La mutation des journalistes vers un statut d’écrivain a contribué à ce que la littérature prenne en charge des thématiques d’actualité. Néanmoins, le résultat est mitigé, parce que certains auteurs perdent de vue l’essentiel qui est d’inventer des histoires. Écrire un roman c’est comme créer de la vie, qui s’anime, halète, s’épuise le long des pages.

Pour ma part, même si je me revendique de l’école sansalienne, j’ai préféré effleurer ce problème, parce qu’il était quasi inexistant à l’époque où j’ai situé mon roman.  La  Kabylie  de  mon enfance avait des rêves de berbérité et de liberté  plein  la  tête.  J’ai  choisi  l’authenticité  pittoresque  de  l’enfance  à l’opportunisme. 

J’ai préféré souligner le paganisme des miens, dissimulé sous les us et coutumes, et le remettre au goût du jour face à cette déferlante islamiste. Pour autant, je trouve judicieux de déterrer un cadavre dans l’Étranger et de contre-enquêter. C’est un choix à faire, pour ma part je continue à interroger le mythe de Sisyphe. 

Noces de laine a eu un accueil plutôt favorable. Quand est-ce qu’il sera édité en Algérie ? 
À en juger par le volume des ventes sur les plateformes, oui je peux avancer que l’accueil  est  plutôt  favorable pour une première édition.  Par contre, je persiste à dire que Noces de laine n’est pas  un  livre  événement, mais une œuvre conçue pour durer dans le temps.

Quant à sa sortie en Algérie, elle dépend des maisons d’édition, pas de moi. Mais je crois savoir que les craintes viennent plus de mon engagement politique, ce que je comprends parfaitement. Des fois, un éditeur doit partager au moins une vision avec l’auteur, ce qui n’est pas le cas. À voir comment les choses évoluent, je dirais qu’il n’existe aucun compromis possible. 

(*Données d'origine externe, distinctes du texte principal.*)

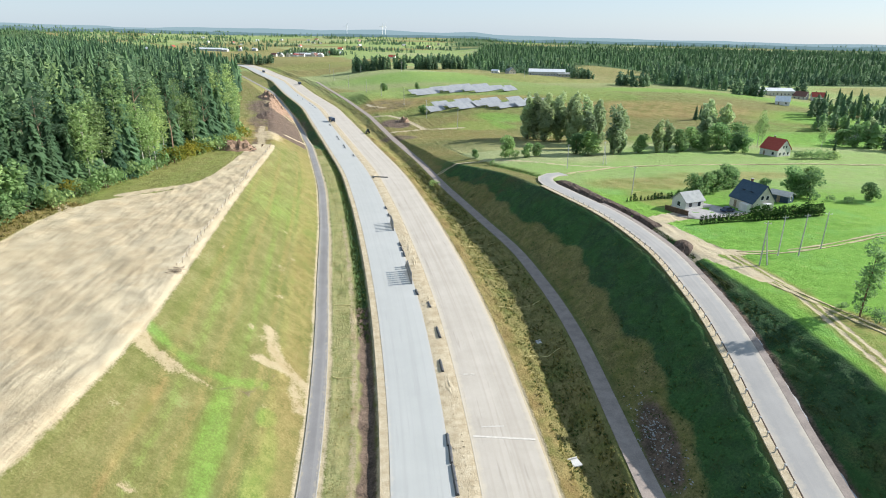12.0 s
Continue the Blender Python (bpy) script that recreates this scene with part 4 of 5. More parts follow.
# ---- trees in the open ----
for x, y, k, s, n in ((42, 469, "poplar", 0.95, 0), (47, 466, "poplar", 1.0, 1), (53, 470, "poplar", 1.05, 0), (58, 462, "poplar", 1.0, 0), (64, 455, "poplar", 0.95, 1), (63, 442, "poplar", 0.95, 0),
                      (70, 448, "poplar", 1.0, 1), (56, 408, "broad", 0.75, 1), (61, 404, "broad", 0.85, 2), (66, 425, "poplar", 0.9, 0), (23, 398, "broad", 0.78, 0), (31, 396, "broad", 0.5, 1),
                      (36, 399, "broad", 0.45, 2), (50, 458, "poplar", 0.9, 1), (45, 476, "poplar", 0.9, 1), (60, 474, "poplar", 0.95, 1), (68, 462, "poplar", 0.9, 0), (74, 440, "poplar", 0.9, 0), (214, 456, "broad", 0.8, 0), (220, 452, "broad", 0.9, 1), (228, 451, "poplar", 0.6, 1), (236, 455, "broad", 0.8, 2), (74, 408, "poplar", 0.95, 1), (78, 413, "poplar", 0.9, 1), (88, 414, "broad", 0.7, 0), (97, 415, "poplar", 0.72, 1), (103, 417, "poplar", 0.7, 1),
                      (110, 420, "broad", 0.8, 1), (117, 424, "broad", 0.8, 2), (124, 424, "broad", 0.85, 0), (128, 436, "poplar", 0.85, 0), (134, 444, "poplar", 0.9, 0), (140, 440, "poplar", 0.85, 0),
                      (133, 428, "broad", 1.0, 1), (146, 436, "broad", 0.9, 2), (160, 440, "birch", 0.75, 1), (165, 445, "birch", 0.7, 0), (138, 420, "broad", 0.8, 0), (143, 419, "broad", 0.6, 1),
                      (167, 536, "spruce", 0.4, 0), (171, 538, "spruce", 0.35, 1), (182, 542, "broad", 0.5, 1), (192, 540, "broad", 0.45, 2), (180, 408, "spruce", 0.32, 2), (188, 430, "birch", 0.65, 1),
                      (83, 322, "broad", 0.5, 0), (78, 318, "broad", 0.52, 1), (88, 326, "broad", 0.55, 2), (93, 329, "broad", 0.5, 0), (73, 316, "broad", 0.45, 2), (97, 318, "broad", 0.4, 1),
                      (108, 317, "broad", 0.72, 0), (113, 320, "broad", 0.68, 1), (110, 314, "broad", 0.6, 2), (128, 311, "broad", 0.4, 1),
                      (250, 364, "broad", 0.7, 0), (256, 372, "broad", 0.75, 1), (218, 374, "broad", 0.6, 2), (246, 378, "birch", 0.7, 1), (252, 345, "broad", 0.5, 0), (262, 350, "broad", 0.6, 1), (268, 356, "broad", 0.65, 2), (212, 362, "broad", 0.4, 0), (276, 346, "broad", 0.5, 1), (-28, 745, "broad", 0.5, 0), (-62, 742, "broad", 0.6, 1), (-20, 577, "broad", 0.5, 2), (8, 407, "broad", 0.35, 0)):
    tree(k, x, y, s * (1.4 if k == "poplar" and y > 435 else 1.25 if y > 350 else 1.4 if y > 310 else 1.1), n, group="trees in the fields")
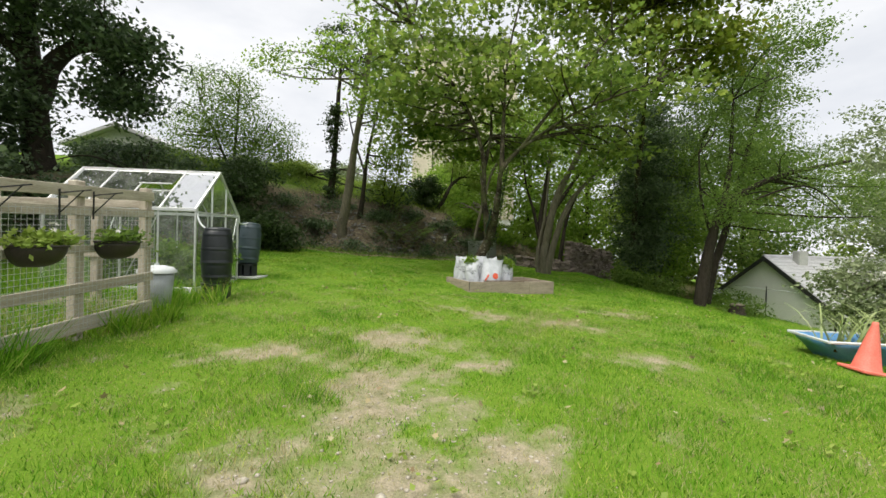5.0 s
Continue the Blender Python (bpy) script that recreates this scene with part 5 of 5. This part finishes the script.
# ---- dry stone wall, ruin, corrugated sheet ----
def stone_run(name, label, a, b, height, depth, seed, sizes=(0.16, 0.36), course=0.11):
    w = thing(name, a[0], a[1], gz(*a), label, "stone wall")
    o = Vector((a[0], a[1], gz(*a)))
    A, B = Vector(a), Vector(b)
    d = (B - A).normalized()
    L = (B - A).length
    ang = math.atan2(d.y, d.x)
    rng = random.Random(seed)
    protos = []
    for k in range(8):
        bm = bmesh.new()
        bmesh.ops.create_cube(bm, size=1)
        bmesh.ops.bevel(bm, geom=bm.edges[:], offset=0.12, segments=1, affect="EDGES")
        for q in bm.verts:
            q.co += Vector([rng.uniform(-0.07, 0.07) for _ in range(3)])
        me = mesh_of(bm, "stone")
        me.materials.append(MAT_STONE)
        protos.append(me)
    rows = int(height / course)
    for r in range(rows):
        s = rng.uniform(-0.1, 0)
        while s < L:
            ln = rng.uniform(*sizes)
            p = A + d * (s + ln / 2)
            if r < rows - 2 or rng.random() < 0.7:
                ob = new("stone", protos[rng.randrange(8)])
                ob.parent = w
                z = gz(p.x, p.y) - 0.05 + course * (r + 0.5)
                ob.matrix_basis = pose(p.x - o.x + rng.uniform(-0.03, 0.03), p.y - o.y + rng.uniform(-0.04, 0.04), z - o.z, rng.uniform(-5, 5), rng.uniform(-5, 5), math.degrees(ang) + rng.uniform(-8, 8)) @ Matrix.Diagonal((ln, depth * rng.uniform(0.8, 1.1), course * rng.uniform(0.85, 1.2), 1))
            s += ln
    return w


stone_run("dry_stone_wall", "low tumbled dry stone wall at the lawn edge", (3.1, 25.7), (5.2, 24.6), 0.62, 0.4, 3, (0.18, 0.42), 0.08)
stone_run("ruined_stone_wall", "broken stone wall end overgrown with moss", (5.3, 25.2), (7.25, 25.7), 1.45, 0.6, 4, (0.12, 0.30), 0.095)
stone_run("ruined_stone_wall", "old stone gate pier on the bank", (1.0, 28.0), (1.9, 28.1), 1.3, 0.5, 5, (0.2, 0.4), 0.14)


def corrugated():
    x0, y0 = 0.71, 25.30
    t = thing("corrugated_sheet", x0, y0, gz(x0, y0) + 0.02, "weathered grey corrugated iron sheet leaning on the bank", "iron sheet")
    bm = bmesh.new()
    n = 40
    rows = []
    for j in range(n + 1):
        z = j / n * 0.82
        off = 0.012 * math.sin(j / n * 2 * math.pi * 9)
        rows.append([bm.verts.new((x, 0.10 + z * 0.25 + off + x * 0.64, z + x * 0.05)) for x in (0.0, 0.7, 1.4)])
    for r0, r1 in zip(rows, rows[1:]):
        for k in (0, 1):
            bm.faces.new((r0[k], r0[k + 1], r1[k + 1], r1[k]))
    bmesh.ops.solidify(bm, geom=bm.faces[:], thickness=0.003)
    part("sheet", bm, MAT_TIN, t, smooth=True)


corrugated()

# hooped drum beside the cottage, pale grass clump and a stump at the lawn's edge
drum = thing("hooped_tank", 13.15, 27.3, gz(13.15, 27.3), "white plastic tank lying in dark hoops beside the cottage", "tank", rz=35)
lie = Matrix.Translation((0, 0, 0.42)) @ Matrix.Rotation(radians(90), 4, "Y")
part("shell", lathe(bmesh.new(), [(0.001, -0.5), (0.33, -0.5), (0.38, -0.46), (0.38, 0.46), (0.33, 0.5), (0.001, 0.5)], 24, lie), MAT_PALE_PLASTIC, drum, smooth=True)
for k in range(5):
    part("hoop", lathe(bmesh.new(), [(0.375, -0.44 + 0.21 * k), (0.41, -0.44 + 0.21 * k), (0.41, -0.39 + 0.21 * k), (0.375, -0.39 + 0.21 * k)], 24, lie), MAT_RUBBER, drum)
part("cradle", box(bmesh.new(), (0, 0, 0.02), (0.9, 0.5, 0.12), None, 0.02), MAT_DARKTRIM, drum)
tree("ornamental_grass", 10.4, 24.1, "low clump of pale straw-green ornamental grass", [], [(10.3, 24.1, gz(10.3, 24.1) + 0.25, 0.6, 0.4, 0.28, 60)], MAT_STRAW, MAT_BARK_DARK, 71, 0.16, 16, 0.12, KITE * np.array((0.25, 1, 1)), category="grass", crown_name="blades")
stump = thing("tree_stump", 8.9, 18.9, gz(8.9, 18.9), "short rotting tree stump at the lawn edge", "stump")
part("stump_body", lathe(bmesh.new(), [(0.30, -0.1), (0.24, 0.05), (0.21, 0.2), (0.20, 0.32)], 14), MAT_BARK_DARK, stump, smooth=True)
part("cut_face", lathe(bmesh.new(), [(0.203, 0.31), (0.19, 0.335), (0.10, 0.325), (0.001, 0.33)], 14), MAT_TWIG, stump)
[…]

Des projets littéraires à l’avenir ?
Oui, bien sûr, je m’installe définitivement dans le paysage littéraire. Je me suis permis un exil dans la langue de Molière, mais il n’est pas définitif.  Je compte rentrer en littérature  kabyle  et  produire  dans cette  belle  langue  qui  est  la mienne. Bientôt, la nature reprendra ses droits.